As our two competitors race to see who can finish an entire fifth first, the humor quickly sets in when one of the challengers is (understandably) unable to stomach a single sip, all while his buddy drinks the whole bottle in less than twenty seconds. This does not stop Contestant #1 from trying again, though. And again, and again. Even after his friends have lost interest, he attempts to accomplish a task that his body has clearly deemed impossible. The presence of a few cameras pointing in his direction appears to be enough pressure to justify further masochism. It is in this portrayal of cocksure histrionics that the farce arises. Costumed in typical spring-breaker ensemble——crew cut, hairless chest, shorts that fall below the knee—— Contestant #1 refuses to forfeit an arbitrary and physically harmful competition, even after he has already lost, quickly turning irony into slapstick. The entire scene would read as play-acting at masculinity if the spit takes were not so convincing.

A similar brand of fate-tempting braggadocio takes place throughout Cities. From a Bloods member dancing atop the Mayan archaeological site El Rey, to the dynamite demolition of a twenty-story office building, to the use of caged live dolphins as hotel curb appeal, each of the film’s scenes reads as the punchline to the joke, “What did god say after creating man?” (I can do better.)

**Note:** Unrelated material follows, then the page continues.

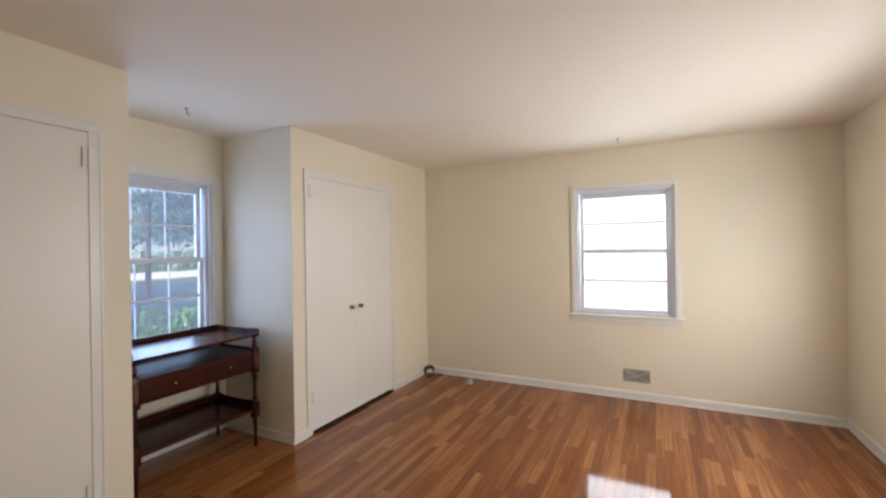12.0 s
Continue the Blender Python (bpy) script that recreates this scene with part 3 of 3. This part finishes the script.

Analyzing why we laugh at certain topics and not others is nothing new, and Gaillard’s depiction of painful realities butting against comical pleasures brings a number of texts to mind. Most notable is Georges Bataille’s treatises on laughter and its necessity when faced with the dual gravities of death and eroticism: “Laughter is an attitude of compromise adopted by man when some repugnant but not apparently important factor confronts him. If eroticism is taken seriously or tragically it is overwhelming.”1 But when discussing society’s predilection to view sex lightly, Bataille never recognizes gender, much less the humor latent in watching men don the drag of masculinity, even while their macho attempts fall short. However unwittingly, Cities plumbs this exact facet of comedy, and the results are hilarious.